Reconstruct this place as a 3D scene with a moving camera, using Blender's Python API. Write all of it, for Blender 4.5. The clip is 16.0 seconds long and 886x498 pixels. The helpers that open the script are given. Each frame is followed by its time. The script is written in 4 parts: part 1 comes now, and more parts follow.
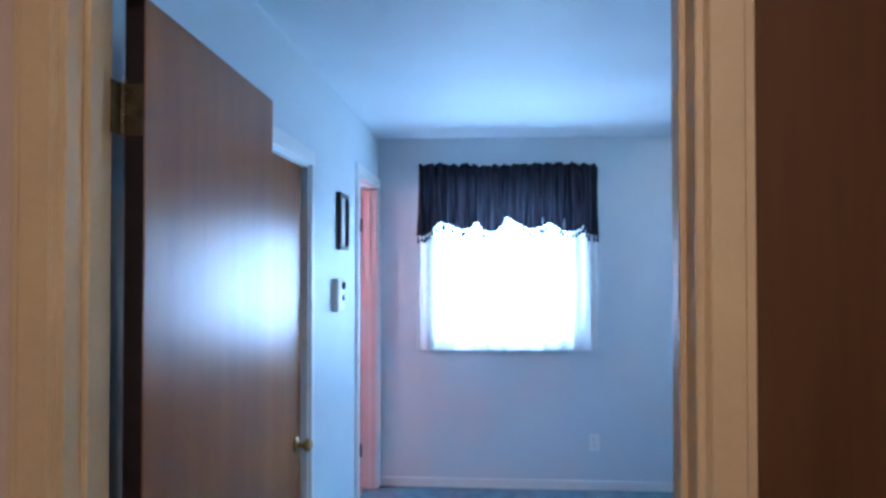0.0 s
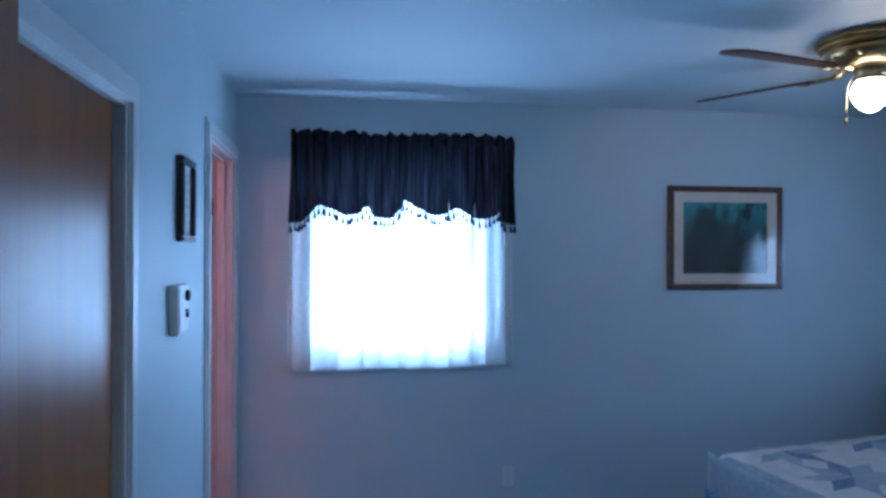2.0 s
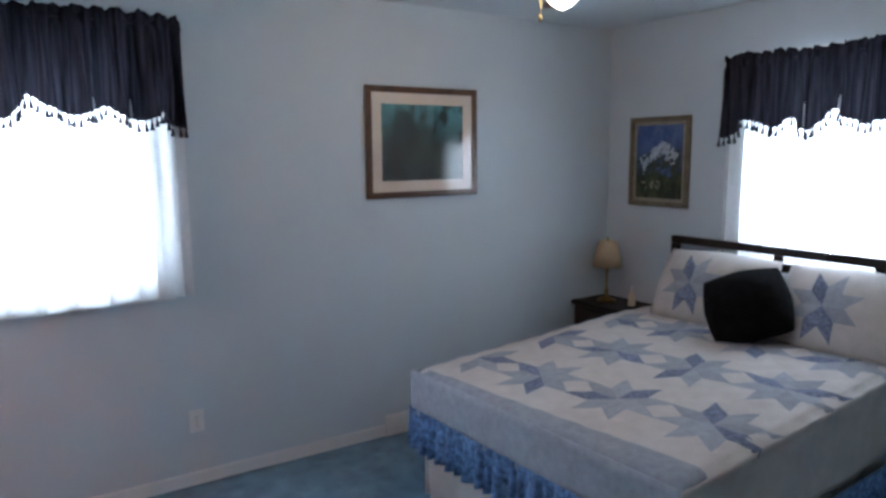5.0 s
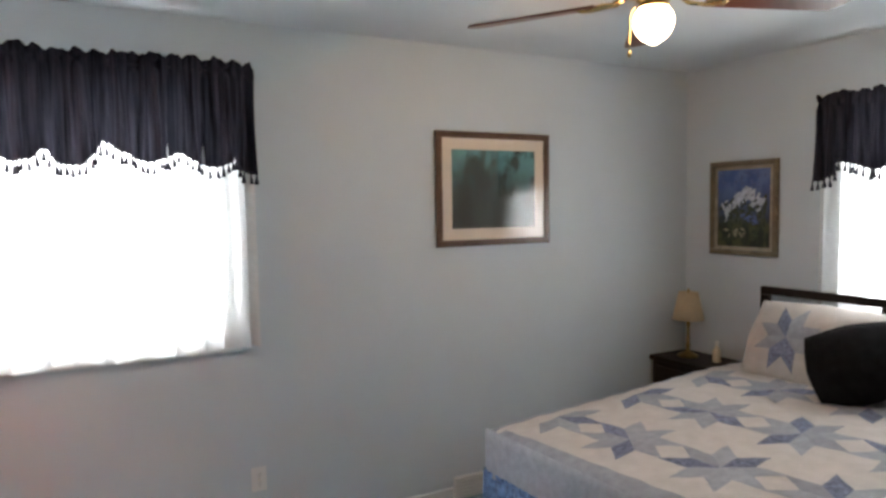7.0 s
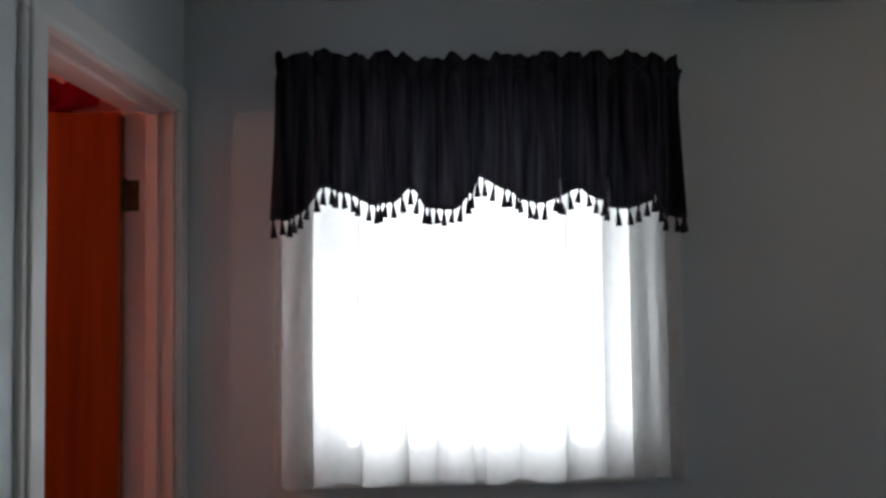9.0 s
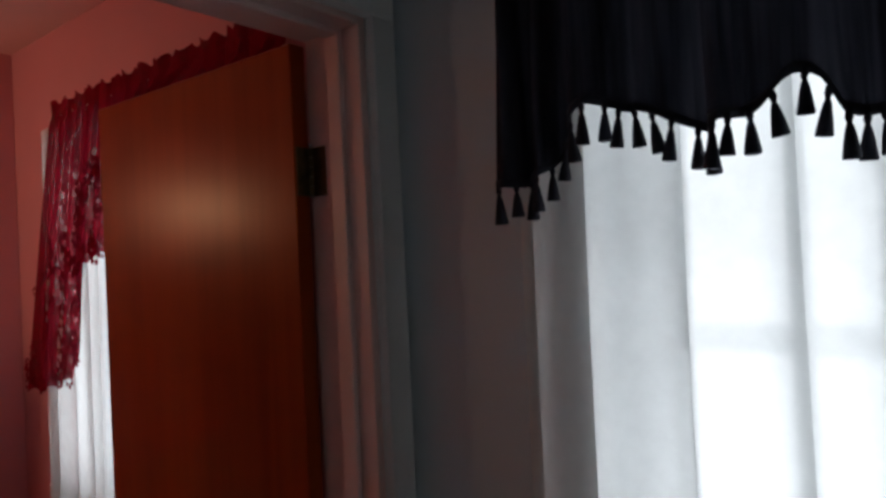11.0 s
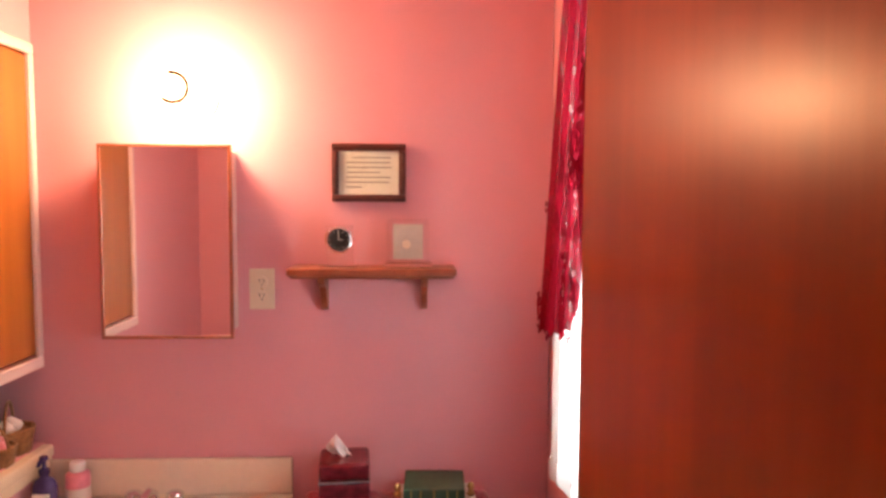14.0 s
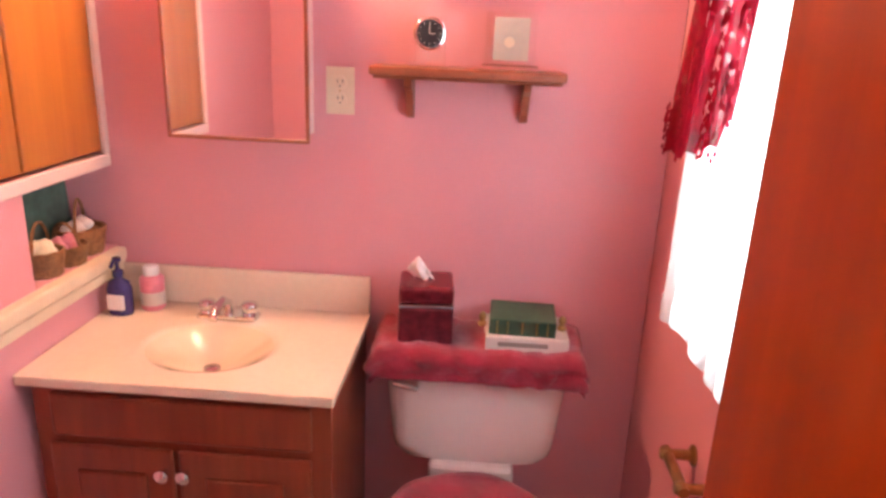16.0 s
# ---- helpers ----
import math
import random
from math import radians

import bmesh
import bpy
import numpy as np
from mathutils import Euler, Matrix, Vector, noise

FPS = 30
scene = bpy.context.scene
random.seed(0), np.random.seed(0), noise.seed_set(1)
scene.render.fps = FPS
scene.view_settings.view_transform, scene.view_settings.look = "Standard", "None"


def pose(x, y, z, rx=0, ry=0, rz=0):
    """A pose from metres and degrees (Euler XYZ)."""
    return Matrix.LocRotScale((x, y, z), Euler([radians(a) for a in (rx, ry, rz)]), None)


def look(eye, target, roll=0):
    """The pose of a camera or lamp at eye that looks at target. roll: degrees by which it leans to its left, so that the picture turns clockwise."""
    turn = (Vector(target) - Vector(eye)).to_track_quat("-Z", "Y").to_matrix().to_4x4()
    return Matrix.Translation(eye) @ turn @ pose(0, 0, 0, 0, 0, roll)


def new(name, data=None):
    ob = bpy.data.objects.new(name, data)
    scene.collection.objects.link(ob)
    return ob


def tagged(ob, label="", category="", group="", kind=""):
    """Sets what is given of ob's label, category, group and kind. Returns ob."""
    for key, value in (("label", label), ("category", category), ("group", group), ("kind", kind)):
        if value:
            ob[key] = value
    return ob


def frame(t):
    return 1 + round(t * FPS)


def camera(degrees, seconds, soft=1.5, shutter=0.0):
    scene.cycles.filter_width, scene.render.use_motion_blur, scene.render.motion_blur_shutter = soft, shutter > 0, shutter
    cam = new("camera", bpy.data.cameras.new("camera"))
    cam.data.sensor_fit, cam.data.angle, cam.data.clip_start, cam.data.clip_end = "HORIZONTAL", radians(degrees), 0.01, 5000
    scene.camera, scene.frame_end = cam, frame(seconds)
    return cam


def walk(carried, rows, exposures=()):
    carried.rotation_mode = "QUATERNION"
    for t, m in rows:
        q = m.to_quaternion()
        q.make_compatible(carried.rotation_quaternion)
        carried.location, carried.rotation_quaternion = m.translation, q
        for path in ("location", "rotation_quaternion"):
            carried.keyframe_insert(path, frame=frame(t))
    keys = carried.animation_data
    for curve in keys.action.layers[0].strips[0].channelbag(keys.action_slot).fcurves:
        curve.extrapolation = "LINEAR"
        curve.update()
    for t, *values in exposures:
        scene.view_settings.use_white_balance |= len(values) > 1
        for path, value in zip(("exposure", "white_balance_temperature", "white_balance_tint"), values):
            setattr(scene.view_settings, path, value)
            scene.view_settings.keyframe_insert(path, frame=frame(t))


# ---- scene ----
cam = camera(66.0, 16.0, soft=3.0)
PATH = [
    (0, (0.308, -0.622, 1.569), (0.18, 1.373, 1.602), 0.0),
    (0.5, (0.239, -0.401, 1.578), (0.076, 1.592, 1.595), 0.2),
    (1, (0.203, -0.105, 1.598), (0.092, 1.892, 1.595), 0.3),
    (1.5, (0.175, 0.161, 1.608), (0.218, 2.16, 1.598), 0.2),
    (2, (0.091, 0.373, 1.598), (0.394, 2.35, 1.6), 0.2),
    (2.5, (0.068, 0.519, 1.598), (0.633, 2.433, 1.598), -0.1),
    (3, (0.132, 0.662, 1.608), (0.916, 2.508, 1.583), 0.1),
    (3.5, (0.187, 0.72, 1.617), (1.135, 2.48, 1.535), 0.3),
    (4, (0.272, 0.769, 1.618), (1.315, 2.466, 1.438), -0.3),
    (4.2, (0.296, 0.77, 1.618), (1.358, 2.45, 1.394), -0.4),
    (6.3, (0.371, 0.825, 1.602), (1.428, 2.496, 1.301), -1.1),
    (6.5, (0.386, 0.851, 1.6), (1.416, 2.547, 1.349), -1.1),
    (7, (0.325, 0.964, 1.584), (1.276, 2.719, 1.459), -0.8),
    (7.5, (0.235, 1.141, 1.575), (1.063, 2.961, 1.544), -0.3),
    (8, (0.223, 1.38, 1.55), (0.823, 3.287, 1.606), 0.2),
    (8.2, (0.201, 1.499, 1.548), (0.714, 3.43, 1.63), -0.1),
    (10.5, (0.437, 2.965, 1.678), (-0.538, 4.711, 1.662), -2.4),
    (11, (0.388, 3.191, 1.637), (-0.858, 4.755, 1.67), -2.8),
    (11.5, (0.183, 3.426, 1.614), (-1.224, 4.844, 1.71), -0.6),
    (12, (0.077, 3.475, 1.605), (-1.457, 4.752, 1.719), 0.4),
    (12.5, (0.022, 3.565, 1.616), (-1.724, 4.536, 1.718), 2.0),
    (13, (-0.029, 3.663, 1.605), (-1.941, 4.246, 1.667), 1.3),
    (13.5, (-0.17, 3.727, 1.623), (-2.15, 4.009, 1.593), 0.5),
    (14, (-0.306, 3.732, 1.616), (-2.299, 3.817, 1.475), 0.3),
    (14.5, (-0.386, 3.752, 1.577), (-2.367, 3.685, 1.311), 1.2),
    (15, (-0.444, 3.715, 1.546), (-2.397, 3.613, 1.127), 1.9),
    (15.5, (-0.488, 3.685, 1.52), (-2.41, 3.582, 0.978), 2.4),
    (16, (-0.521, 3.666, 1.507), (-2.427, 3.567, 0.911), 2.5),
]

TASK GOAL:
Please quote the lines of the material, beginning with the first and ending with the one that contains "random.seed(0), np.random.seed(0), noise.seed_set(1)", exactly as written and without any pictures.

RESPONSE TO THIS TASK:
Reconstruct this place as a 3D scene with a moving camera, using Blender's Python API. Write all of it, for Blender 4.5. The clip is 16.0 seconds long and 886x498 pixels. The helpers that open the script are given. Each frame is followed by its time. The script is written in 4 parts: part 1 comes now, and more parts follow.
0.0 s
2.0 s
5.0 s
7.0 s
9.0 s
11.0 s
14.0 s
16.0 s
# ---- helpers ----
import math
import random
from math import radians

import bmesh
import bpy
import numpy as np
from mathutils import Euler, Matrix, Vector, noise

FPS = 30
scene = bpy.context.scene
random.seed(0), np.random.seed(0), noise.seed_set(1)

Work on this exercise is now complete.